Reporting and Compliance Duties

  • Institutions must document all enforcement actions related to TFS.
  • Regulatory reports on blocked or frozen assets must be timely and accurate.
  • Non-compliance can lead to regulatory penalties, fines, or reputational damage.
  • Periodic audits and independent reviews ensure adherence to TFS obligations.

Related AML Terms

  • Know Your Customer (KYC): Critical for identifying sanctioned customers.
  • Suspicious Activity Reporting (SAR): Reports submitted when transactions potentially linked to sanctions violations are detected.
  • Beneficial Ownership: Identifying ultimate owners to detect concealed relationships with designated entities.
  • Money Laundering vs. Terrorist Financing: TFS specifically targets financing linked to terror or proliferation as part of the broader AML framework.

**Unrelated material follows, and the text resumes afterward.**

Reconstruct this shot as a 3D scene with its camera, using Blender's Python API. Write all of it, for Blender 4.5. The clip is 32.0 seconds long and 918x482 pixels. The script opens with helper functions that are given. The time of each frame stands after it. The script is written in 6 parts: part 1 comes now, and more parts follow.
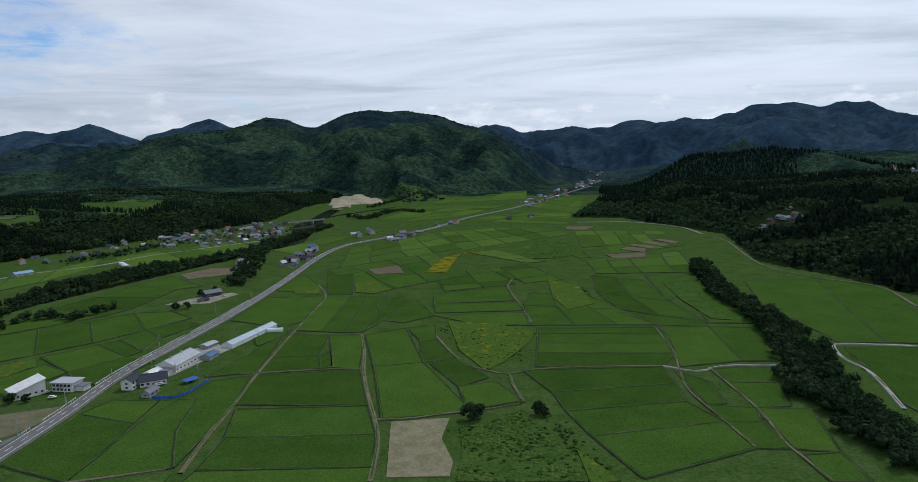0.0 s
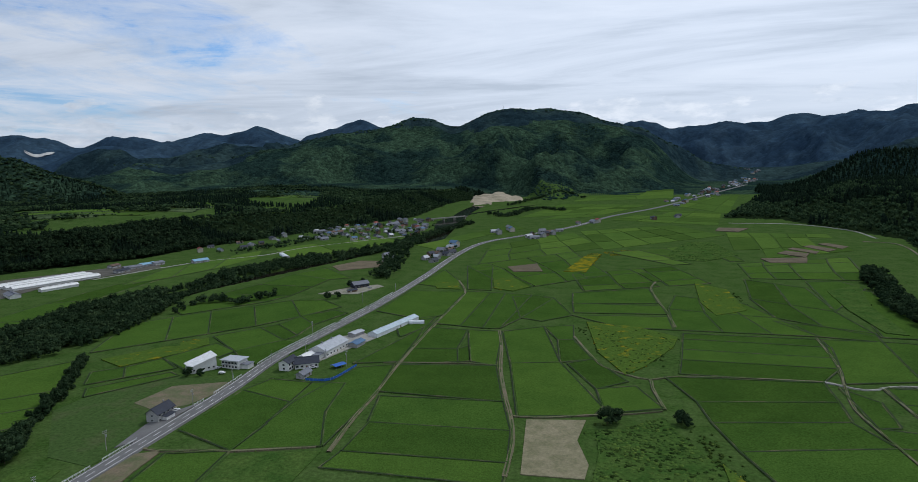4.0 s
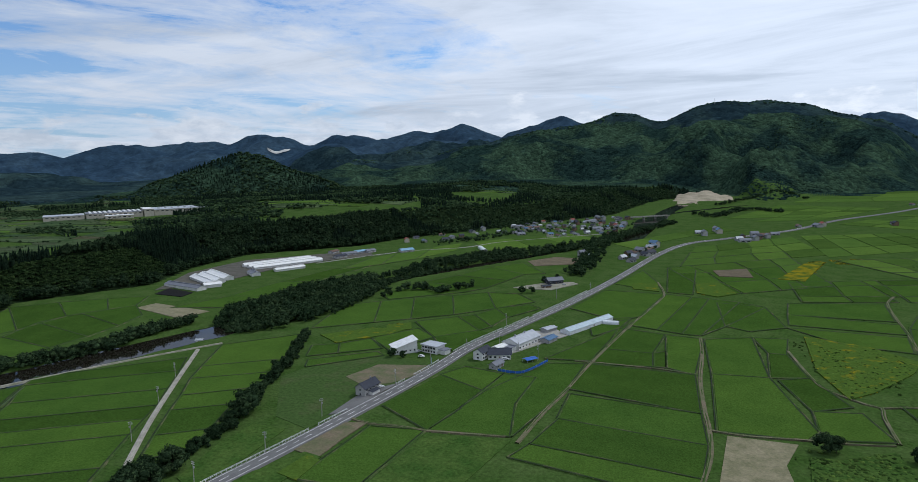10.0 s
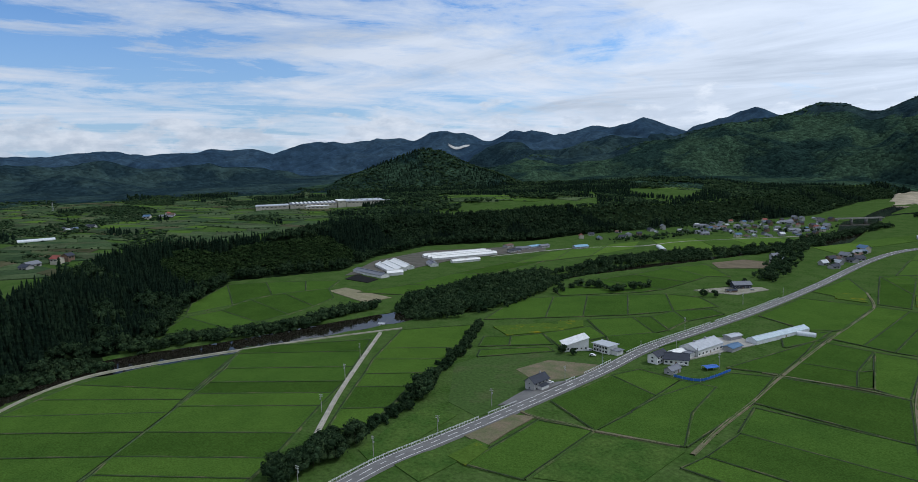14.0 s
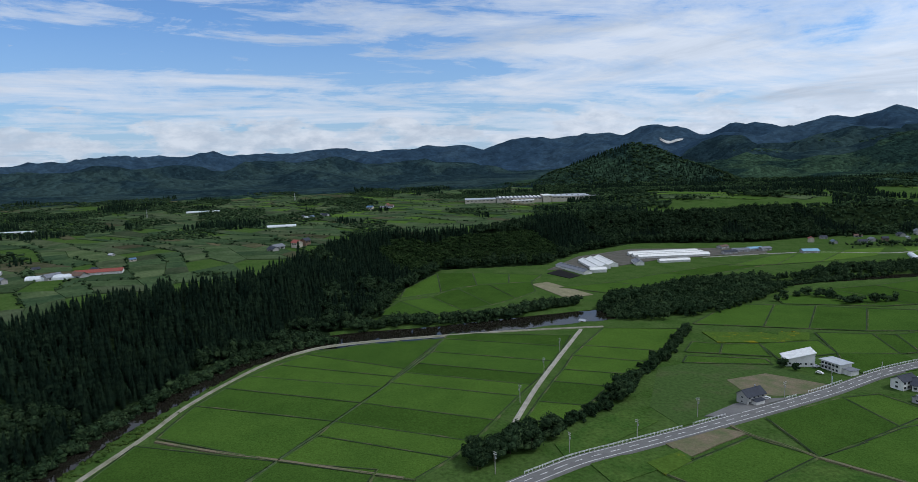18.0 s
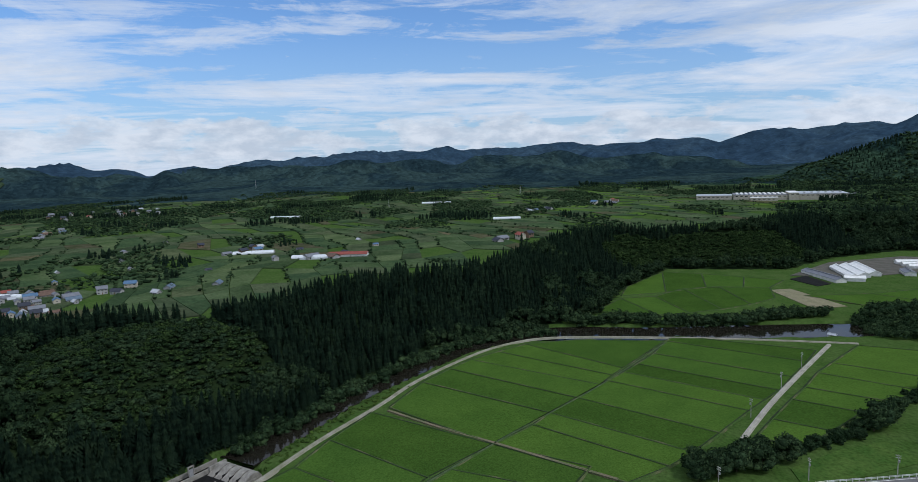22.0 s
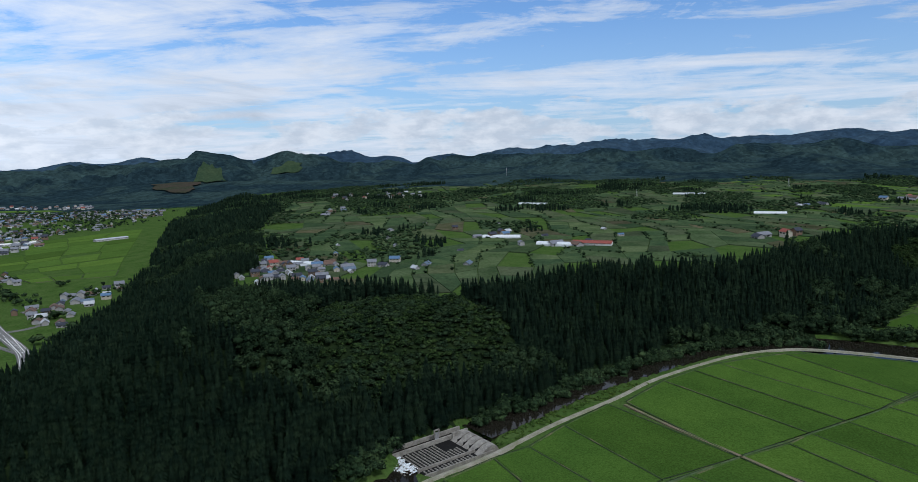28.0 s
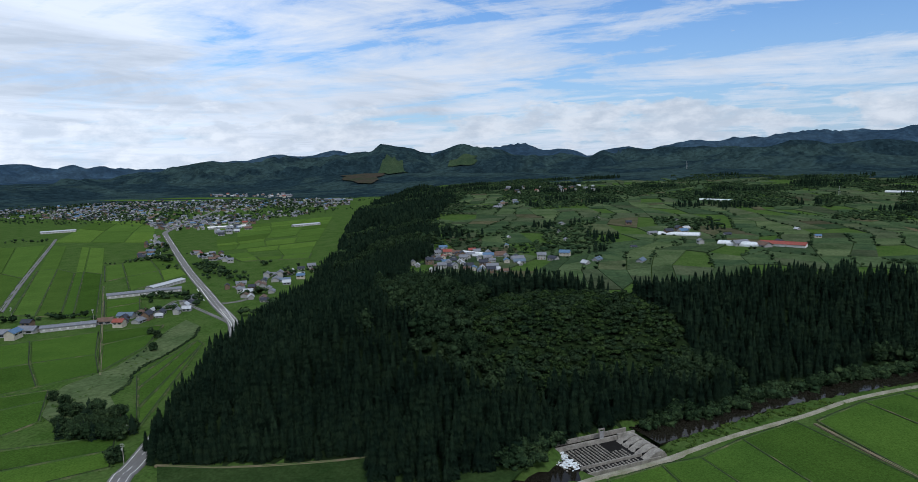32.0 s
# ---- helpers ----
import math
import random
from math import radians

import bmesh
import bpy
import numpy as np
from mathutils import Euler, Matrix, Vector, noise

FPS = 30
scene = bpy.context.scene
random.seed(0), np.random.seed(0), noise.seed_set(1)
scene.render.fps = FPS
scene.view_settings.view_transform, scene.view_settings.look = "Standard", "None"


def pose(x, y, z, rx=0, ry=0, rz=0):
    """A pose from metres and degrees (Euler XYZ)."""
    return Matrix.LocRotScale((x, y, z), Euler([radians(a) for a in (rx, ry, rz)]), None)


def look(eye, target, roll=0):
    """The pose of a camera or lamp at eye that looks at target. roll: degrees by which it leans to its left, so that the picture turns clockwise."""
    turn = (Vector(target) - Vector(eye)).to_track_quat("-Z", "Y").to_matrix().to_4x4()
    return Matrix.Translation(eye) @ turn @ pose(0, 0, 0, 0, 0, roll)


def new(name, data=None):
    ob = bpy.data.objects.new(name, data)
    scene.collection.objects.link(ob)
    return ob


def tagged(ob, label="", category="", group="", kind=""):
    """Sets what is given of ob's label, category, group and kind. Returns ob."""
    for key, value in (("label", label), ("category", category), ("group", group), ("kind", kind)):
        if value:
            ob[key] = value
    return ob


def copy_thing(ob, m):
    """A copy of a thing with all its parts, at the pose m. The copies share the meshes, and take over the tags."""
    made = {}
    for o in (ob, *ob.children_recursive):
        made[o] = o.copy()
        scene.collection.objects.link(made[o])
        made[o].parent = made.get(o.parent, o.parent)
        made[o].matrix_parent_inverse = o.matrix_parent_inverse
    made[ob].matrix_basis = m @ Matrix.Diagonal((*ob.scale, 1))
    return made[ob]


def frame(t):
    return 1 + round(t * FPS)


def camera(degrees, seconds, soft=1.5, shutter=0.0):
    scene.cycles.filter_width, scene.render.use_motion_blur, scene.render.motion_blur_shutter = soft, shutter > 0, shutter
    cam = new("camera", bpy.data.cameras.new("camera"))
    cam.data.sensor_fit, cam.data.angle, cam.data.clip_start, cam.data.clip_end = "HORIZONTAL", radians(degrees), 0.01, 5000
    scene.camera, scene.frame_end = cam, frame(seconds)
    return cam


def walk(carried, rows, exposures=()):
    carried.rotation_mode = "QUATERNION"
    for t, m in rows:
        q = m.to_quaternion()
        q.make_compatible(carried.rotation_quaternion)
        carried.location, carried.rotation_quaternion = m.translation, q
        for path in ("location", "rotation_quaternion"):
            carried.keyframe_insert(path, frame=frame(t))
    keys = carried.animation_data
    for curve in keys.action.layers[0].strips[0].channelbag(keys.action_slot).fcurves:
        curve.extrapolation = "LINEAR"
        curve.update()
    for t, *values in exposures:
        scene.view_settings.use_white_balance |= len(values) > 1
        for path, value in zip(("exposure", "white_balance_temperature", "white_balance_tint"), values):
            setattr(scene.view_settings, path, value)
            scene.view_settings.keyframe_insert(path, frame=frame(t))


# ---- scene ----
# Aerial pan over a rice valley: river, wooded terrace, villages and hills.
cam = camera(70.0, 32.0, soft=0.6)
PATH = [
    (0.0, pose(0, 0, 130, 82.617, 1.296, -0.000)),
    (0.5, pose(0, 0, 130, 82.636, 1.385, 1.846)),
    (1.0, pose(0, 0, 130, 82.694, 1.489, 4.369)),
    (1.5, pose(0, 0, 130, 82.731, 1.525, 6.775)),
    (2.0, pose(0, 0, 130, 82.741, 1.581, 8.310)),
    (2.5, pose(0, 0, 130, 82.746, 1.576, 9.380)),
    (3.0, pose(0, 0, 130, 82.762, 1.561, 10.186)),
    (3.5, pose(0, 0, 130, 82.741, 1.554, 11.124)),
    (5.5, pose(0, 0, 130, 82.762, 1.529, 15.885)),
    (6.0, pose(0, 0, 130, 82.761, 1.503, 17.127)),
    (6.5, pose(0, 0, 130, 82.774, 1.500, 18.429)),
    (7.0, pose(0, 0, 130, 82.786, 1.499, 19.782)),
    (7.5, pose(0, 0, 130, 82.791, 1.480, 21.094)),
    (8.0, pose(0, 0, 130, 82.795, 1.472, 22.486)),
    (8.5, pose(0, 0, 130, 82.812, 1.472, 24.056)),
    (9.0, pose(0, 0, 130, 82.838, 1.494, 25.820)),
    (9.5, pose(0, 0, 130, 82.860, 1.506, 27.583)),
    (10.0, pose(0, 0, 130, 82.876, 1.496, 29.363)),
    (10.5, pose(0, 0, 130, 82.888, 1.511, 30.974)),
    (11.0, pose(0, 0, 130, 82.885, 1.501, 32.305)),
    (11.5, pose(0, 0, 130, 82.775, 1.458, 33.465)),
    (12.0, pose(0, 0, 130, 82.790, 1.505, 35.391)),
    (12.5, pose(0, 0, 130, 82.821, 1.545, 38.095)),
    (13.0, pose(0, 0, 130, 82.851, 1.587, 40.570)),
    (13.5, pose(0, 0, 130, 82.867, 1.598, 42.598)),
    (15.5, pose(0, 0, 130, 82.905, 1.585, 50.595)),
    (16.0, pose(0, 0, 130, 82.917, 1.649, 52.553)),
    (16.5, pose(0, 0, 130, 82.925, 1.581, 54.860)),
    (17.0, pose(0, 0, 130, 82.928, 1.659, 57.388)),
    (17.5, pose(0, 0, 130, 82.961, 1.660, 59.963)),
    (18.0, pose(0, 0, 130, 82.968, 1.728, 62.365)),
    (18.5, pose(0, 0, 130, 82.985, 1.726, 64.772)),
    (19.0, pose(0, 0, 130, 83.000, 1.826, 67.283)),
    (19.5, pose(0, 0, 130, 83.043, 1.817, 70.245)),
    (20.0, pose(0, 0, 130, 83.096, 1.982, 74.211)),
    (20.5, pose(0, 0, 130, 83.141, 1.976, 77.258)),
    (21.0, pose(0, 0, 130, 83.130, 1.945, 79.524)),
    (21.5, pose(0, 0, 130, 83.073, 1.916, 80.780)),
    (22.0, pose(0, 0, 130, 83.035, 1.808, 81.752)),
    (22.5, pose(0, 0, 130, 82.992, 1.718, 82.940)),
    (23.0, pose(0, 0, 130, 82.955, 1.685, 84.533)),
    (23.5, pose(0, 0, 130, 82.913, 1.609, 86.141)),
    (24.0, pose(0, 0, 130, 82.884, 1.636, 88.054)),
    (24.5, pose(0, 0, 130, 82.865, 1.612, 90.187)),
    (25.0, pose(0, 0, 130, 82.831, 1.671, 92.302)),
    (25.5, pose(0, 0, 130, 82.783, 1.568, 94.135)),
    (27.5, pose(0, 0, 130, 82.635, 1.464, 101.087)),
    (28.0, pose(0, 0, 130, 82.625, 1.489, 103.077)),
    (28.5, pose(0, 0, 130, 82.591, 1.458, 105.127)),
    (29.0, pose(0, 0, 130, 82.573, 1.497, 107.141)),
    (29.5, pose(0, 0, 130, 82.538, 1.494, 109.115)),
    (30.0, pose(0, 0, 130, 82.512, 1.463, 110.902)),
    (30.5, pose(0, 0, 130, 82.468, 1.470, 112.530)),
    (31.0, pose(0, 0, 130, 82.478, 1.473, 114.297)),
    (31.5, pose(0, 0, 130, 82.437, 1.445, 116.279)),
    (32.0, pose(0, 0, 130, 82.413, 1.465, 118.022)),
]
walk(cam, PATH, [(0.0, -0.16, 6100, 10), (4.0, -0.12, 6100, 10), (9.0, -0.03, 6050, 10), (13.0, 0.04, 6000, 10), (19.0, 0.04, 6000, 10), (23.0, 0.11, 6000, 10), (32.0, 0.12, 6050, 10)])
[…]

Challenges and Best Practices

Common Issues

  • False positives causing operational delays.
  • Complex ownership structures obscuring sanctioned relationships.
  • Keeping up with frequently updated sanctions lists.
  • Balancing privacy and compliance when handling sanctions data.

Best Practices

  • Invest in robust, updated screening technology.
  • Conduct thorough enhanced due diligence on high-risk customers.
  • Maintain strong internal controls and employee AML training.
  • Engage legal counsel for ambiguous cases.
  • Coordinate internationally to ensure comprehensive enforcement.

Recent Developments

  • Increasing reliance on AI and machine learning to improve sanctions screening accuracy.
  • Growing focus on virtual asset service providers (VASPs) for crypto-related sanction compliance.
  • Enhanced international cooperation and real-time data sharing among AML and sanctions authorities.
  • Regulatory updates incorporating broader proliferation finance controls and expanding designated lists.

Targeted Financial Sanctions are integral to modern AML frameworks, disrupting financing of terrorism and proliferation by denying access to financial resources. Their precise application, backed by global regulatory mandates, ensures institutions play a critical role in safeguarding the financial system from abuse.